▶ _The task_
Look in the material below for the line with "for path, value" and the line with "scene.view_settings.keyframe_insert(path, frame=frame(t))", then set down exactly those two lines and all lines between, nothing more.

▶ _Stored data_
————

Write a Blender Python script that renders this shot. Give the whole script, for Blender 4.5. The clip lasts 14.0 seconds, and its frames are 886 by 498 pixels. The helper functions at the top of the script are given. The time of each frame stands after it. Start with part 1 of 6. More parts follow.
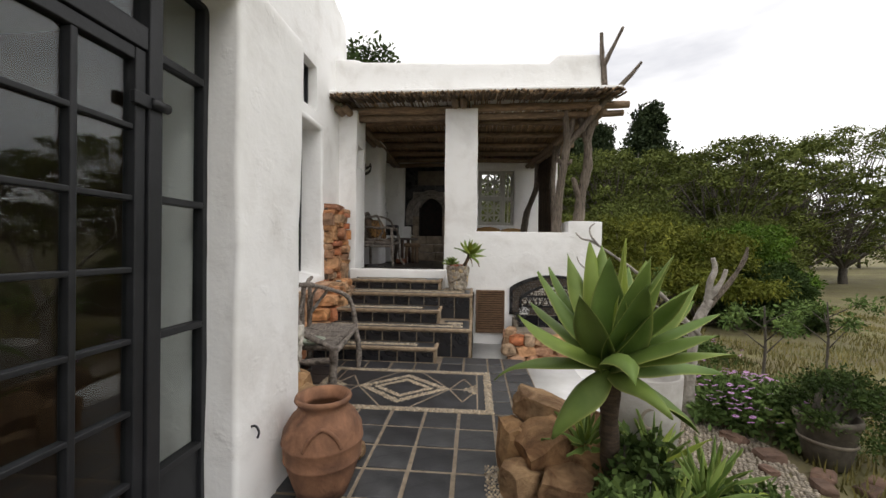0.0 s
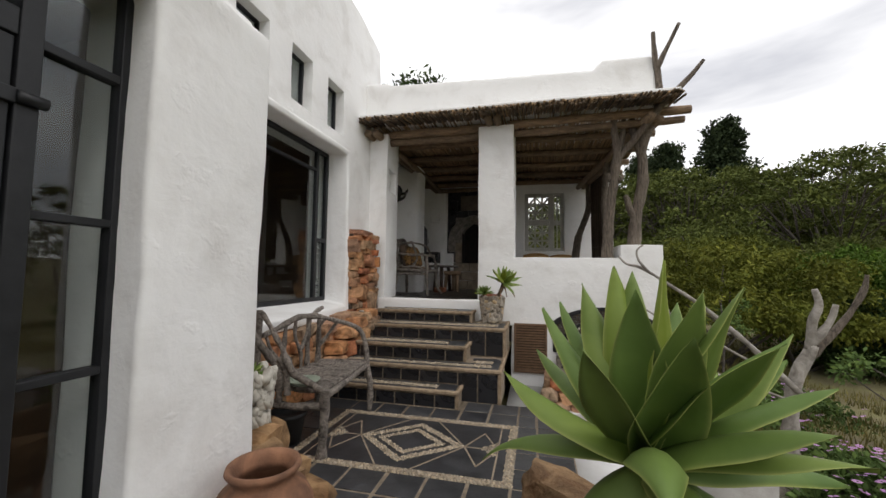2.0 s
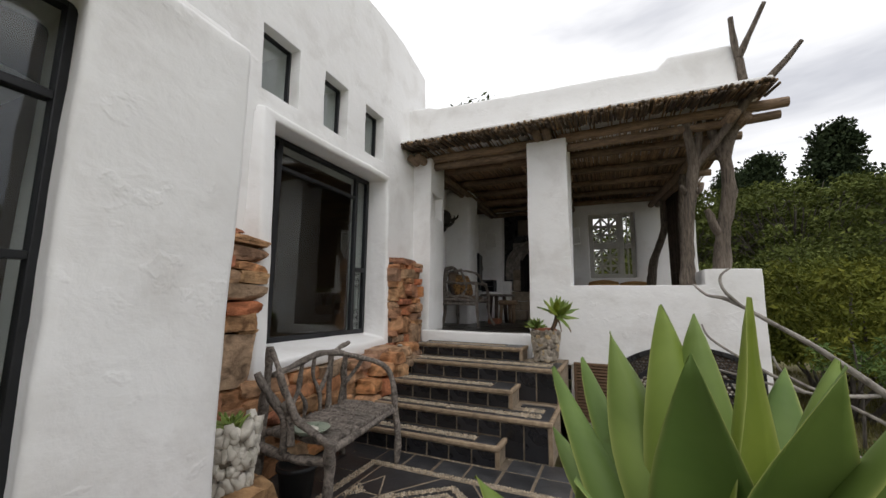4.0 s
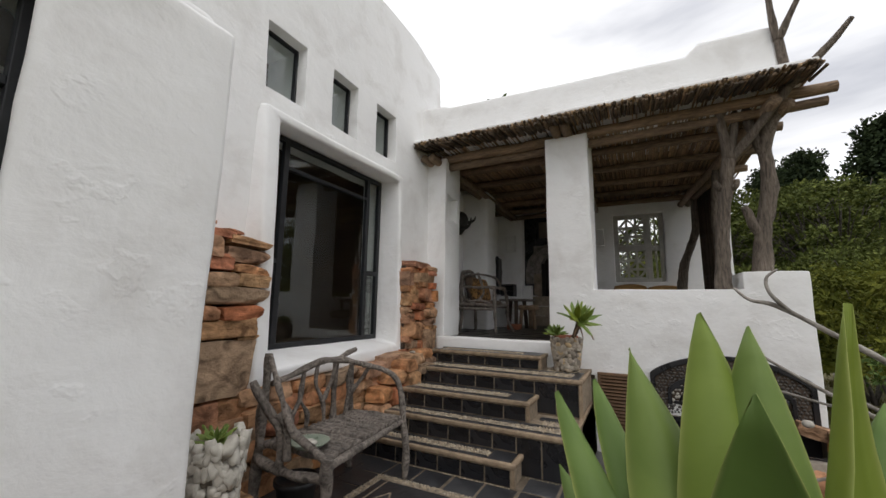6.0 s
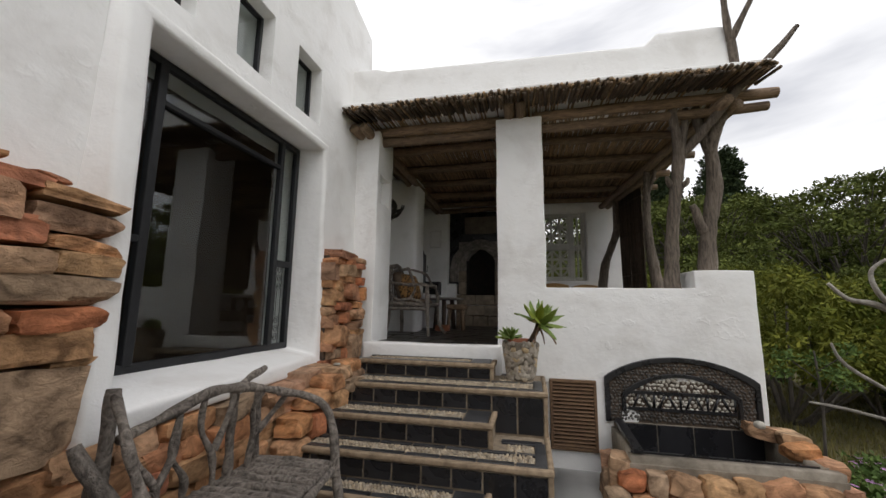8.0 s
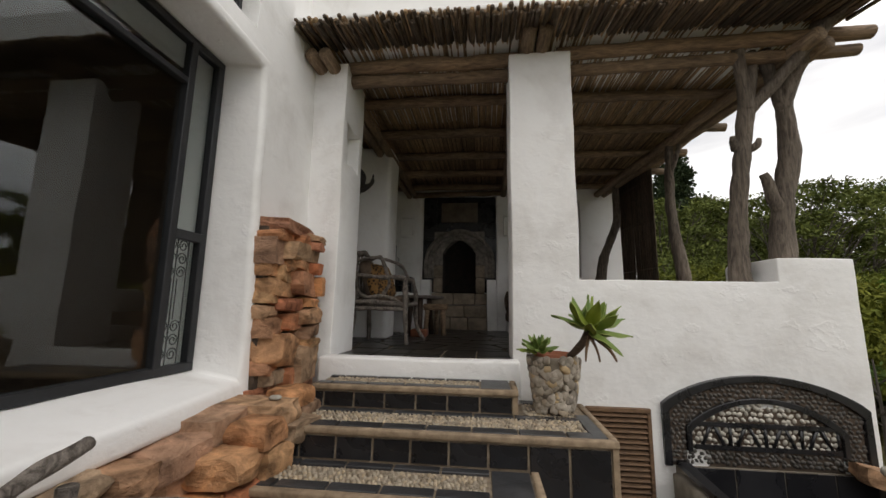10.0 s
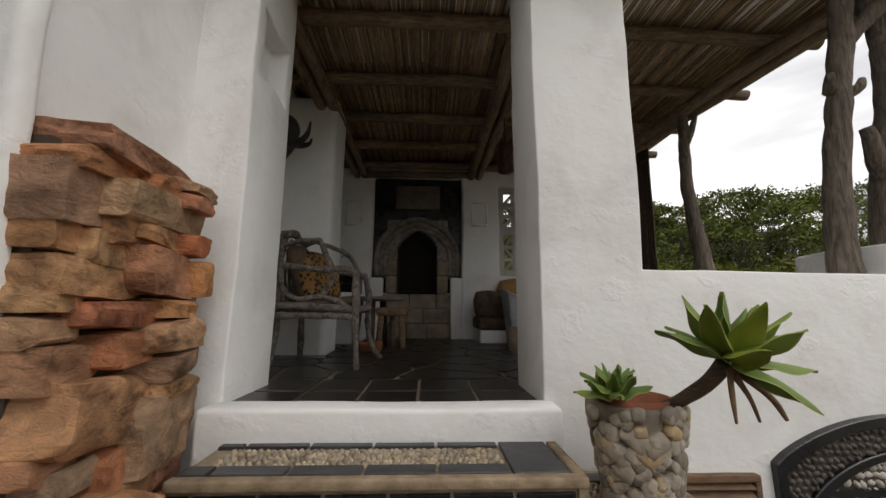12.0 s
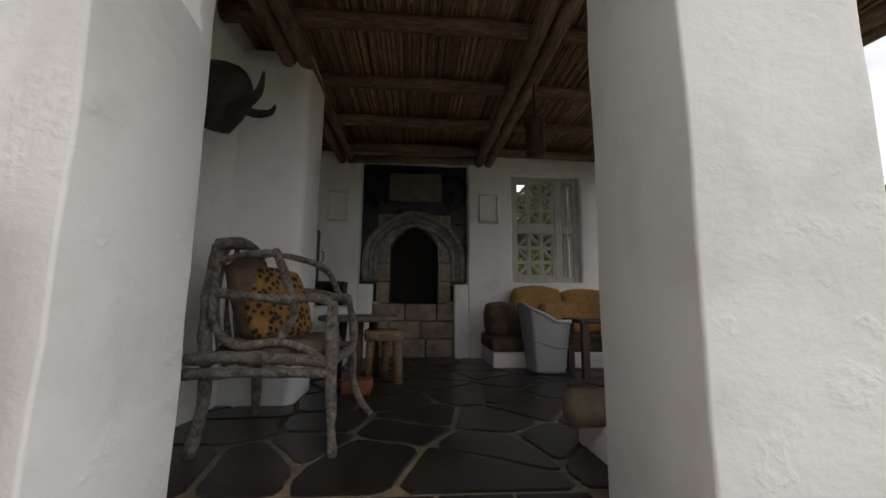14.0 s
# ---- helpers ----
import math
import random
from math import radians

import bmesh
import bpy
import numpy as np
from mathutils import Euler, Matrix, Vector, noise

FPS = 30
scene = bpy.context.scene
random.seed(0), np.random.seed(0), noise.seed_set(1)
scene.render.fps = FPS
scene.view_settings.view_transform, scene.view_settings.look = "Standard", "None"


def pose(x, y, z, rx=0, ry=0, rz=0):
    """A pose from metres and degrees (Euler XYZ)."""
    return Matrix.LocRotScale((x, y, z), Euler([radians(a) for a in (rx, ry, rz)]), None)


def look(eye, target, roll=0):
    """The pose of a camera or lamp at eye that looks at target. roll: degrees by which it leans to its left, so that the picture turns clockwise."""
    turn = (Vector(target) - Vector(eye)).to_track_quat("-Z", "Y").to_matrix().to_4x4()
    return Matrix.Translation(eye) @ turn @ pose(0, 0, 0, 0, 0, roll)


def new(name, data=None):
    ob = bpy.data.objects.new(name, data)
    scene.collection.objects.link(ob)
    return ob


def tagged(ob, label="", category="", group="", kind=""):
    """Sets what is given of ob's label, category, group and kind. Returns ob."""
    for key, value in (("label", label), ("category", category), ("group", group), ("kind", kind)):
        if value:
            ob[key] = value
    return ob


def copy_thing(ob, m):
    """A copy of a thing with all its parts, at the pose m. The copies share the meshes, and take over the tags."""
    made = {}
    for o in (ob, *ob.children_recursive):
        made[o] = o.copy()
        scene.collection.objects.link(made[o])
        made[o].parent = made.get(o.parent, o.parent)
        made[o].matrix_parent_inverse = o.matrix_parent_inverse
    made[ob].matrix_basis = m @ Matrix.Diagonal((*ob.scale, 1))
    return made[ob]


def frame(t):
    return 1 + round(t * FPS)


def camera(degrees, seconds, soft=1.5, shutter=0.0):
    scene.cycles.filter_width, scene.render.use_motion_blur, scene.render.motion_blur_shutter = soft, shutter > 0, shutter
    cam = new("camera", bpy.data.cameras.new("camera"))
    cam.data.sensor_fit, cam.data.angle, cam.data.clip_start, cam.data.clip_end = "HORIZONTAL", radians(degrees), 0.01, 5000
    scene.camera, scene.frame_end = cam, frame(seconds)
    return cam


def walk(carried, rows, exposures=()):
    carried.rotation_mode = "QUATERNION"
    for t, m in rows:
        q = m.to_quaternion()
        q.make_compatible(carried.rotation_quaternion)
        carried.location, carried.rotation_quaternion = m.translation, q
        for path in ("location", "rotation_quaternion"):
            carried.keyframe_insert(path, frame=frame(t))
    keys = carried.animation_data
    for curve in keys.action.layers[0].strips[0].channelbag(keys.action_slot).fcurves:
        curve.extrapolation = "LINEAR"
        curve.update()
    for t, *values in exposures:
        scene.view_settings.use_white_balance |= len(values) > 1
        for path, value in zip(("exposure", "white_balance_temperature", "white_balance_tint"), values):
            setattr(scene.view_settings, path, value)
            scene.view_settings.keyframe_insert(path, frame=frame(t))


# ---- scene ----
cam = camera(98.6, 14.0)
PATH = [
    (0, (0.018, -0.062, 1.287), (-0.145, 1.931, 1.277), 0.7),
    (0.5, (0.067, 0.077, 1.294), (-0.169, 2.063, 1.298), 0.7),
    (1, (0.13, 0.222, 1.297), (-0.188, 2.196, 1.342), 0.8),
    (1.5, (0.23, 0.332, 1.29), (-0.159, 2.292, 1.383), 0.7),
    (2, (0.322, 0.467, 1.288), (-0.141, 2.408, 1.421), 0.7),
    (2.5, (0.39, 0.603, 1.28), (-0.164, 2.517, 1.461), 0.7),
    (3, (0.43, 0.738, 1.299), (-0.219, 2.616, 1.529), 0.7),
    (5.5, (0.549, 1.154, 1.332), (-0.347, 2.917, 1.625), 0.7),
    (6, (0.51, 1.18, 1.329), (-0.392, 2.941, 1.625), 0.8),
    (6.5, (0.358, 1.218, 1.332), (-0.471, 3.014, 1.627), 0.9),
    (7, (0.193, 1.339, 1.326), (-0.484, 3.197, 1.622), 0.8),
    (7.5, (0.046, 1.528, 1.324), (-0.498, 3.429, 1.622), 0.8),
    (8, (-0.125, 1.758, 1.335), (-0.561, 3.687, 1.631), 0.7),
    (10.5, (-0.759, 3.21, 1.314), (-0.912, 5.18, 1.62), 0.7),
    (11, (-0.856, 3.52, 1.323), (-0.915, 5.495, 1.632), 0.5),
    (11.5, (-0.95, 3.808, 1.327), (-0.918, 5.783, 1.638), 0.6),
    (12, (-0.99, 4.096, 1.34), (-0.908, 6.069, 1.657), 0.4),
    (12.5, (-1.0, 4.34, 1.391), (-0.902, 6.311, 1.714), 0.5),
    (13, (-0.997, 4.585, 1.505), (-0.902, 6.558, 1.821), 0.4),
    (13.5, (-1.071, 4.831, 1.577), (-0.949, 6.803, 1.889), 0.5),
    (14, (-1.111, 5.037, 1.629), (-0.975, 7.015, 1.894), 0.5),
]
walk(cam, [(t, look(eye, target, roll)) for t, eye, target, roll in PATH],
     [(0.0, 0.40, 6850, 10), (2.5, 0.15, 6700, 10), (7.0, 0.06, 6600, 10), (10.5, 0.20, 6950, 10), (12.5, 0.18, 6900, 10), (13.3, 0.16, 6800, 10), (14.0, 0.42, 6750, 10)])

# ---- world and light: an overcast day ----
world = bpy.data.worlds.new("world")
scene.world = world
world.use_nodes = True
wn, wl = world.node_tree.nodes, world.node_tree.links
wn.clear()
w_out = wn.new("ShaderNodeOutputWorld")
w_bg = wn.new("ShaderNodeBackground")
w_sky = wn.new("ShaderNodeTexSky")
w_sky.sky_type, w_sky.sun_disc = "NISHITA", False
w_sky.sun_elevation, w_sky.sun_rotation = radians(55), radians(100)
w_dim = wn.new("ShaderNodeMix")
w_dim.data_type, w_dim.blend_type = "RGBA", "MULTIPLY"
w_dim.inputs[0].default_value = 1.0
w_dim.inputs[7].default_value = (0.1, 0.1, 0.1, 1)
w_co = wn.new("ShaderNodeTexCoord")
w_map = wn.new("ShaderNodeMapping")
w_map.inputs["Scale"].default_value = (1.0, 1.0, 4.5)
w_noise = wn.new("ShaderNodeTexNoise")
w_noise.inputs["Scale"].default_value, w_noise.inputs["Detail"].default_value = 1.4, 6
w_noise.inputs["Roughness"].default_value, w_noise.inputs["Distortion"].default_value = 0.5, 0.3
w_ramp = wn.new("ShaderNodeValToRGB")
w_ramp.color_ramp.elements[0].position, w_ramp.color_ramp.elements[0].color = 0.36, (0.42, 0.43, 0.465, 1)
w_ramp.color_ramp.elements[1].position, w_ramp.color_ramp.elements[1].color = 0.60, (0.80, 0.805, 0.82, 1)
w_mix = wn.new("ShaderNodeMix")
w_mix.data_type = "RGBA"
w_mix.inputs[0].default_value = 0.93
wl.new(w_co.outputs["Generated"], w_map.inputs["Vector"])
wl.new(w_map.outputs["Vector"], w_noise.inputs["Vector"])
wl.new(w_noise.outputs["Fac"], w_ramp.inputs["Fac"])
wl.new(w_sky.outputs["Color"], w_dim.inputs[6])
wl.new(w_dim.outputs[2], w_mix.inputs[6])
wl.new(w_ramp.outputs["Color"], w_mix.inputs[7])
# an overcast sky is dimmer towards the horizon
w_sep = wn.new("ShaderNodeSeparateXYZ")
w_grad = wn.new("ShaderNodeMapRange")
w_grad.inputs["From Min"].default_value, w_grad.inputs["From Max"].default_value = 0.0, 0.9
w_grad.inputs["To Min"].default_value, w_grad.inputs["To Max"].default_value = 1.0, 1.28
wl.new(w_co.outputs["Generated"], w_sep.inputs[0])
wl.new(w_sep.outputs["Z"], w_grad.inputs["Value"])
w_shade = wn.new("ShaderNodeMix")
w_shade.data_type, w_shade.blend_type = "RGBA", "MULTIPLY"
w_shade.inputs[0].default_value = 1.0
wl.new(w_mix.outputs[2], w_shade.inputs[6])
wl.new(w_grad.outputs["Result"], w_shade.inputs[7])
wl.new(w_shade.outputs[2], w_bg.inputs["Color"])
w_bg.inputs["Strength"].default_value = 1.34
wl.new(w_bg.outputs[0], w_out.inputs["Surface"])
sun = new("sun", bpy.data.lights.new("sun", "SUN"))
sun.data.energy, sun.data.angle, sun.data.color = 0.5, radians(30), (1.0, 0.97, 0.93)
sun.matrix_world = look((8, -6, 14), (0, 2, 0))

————

▶ _Solved exercise_
        for path, value in zip(("exposure", "white_balance_temperature", "white_balance_tint"), values):
            setattr(scene.view_settings, path, value)
            scene.view_settings.keyframe_insert(path, frame=frame(t))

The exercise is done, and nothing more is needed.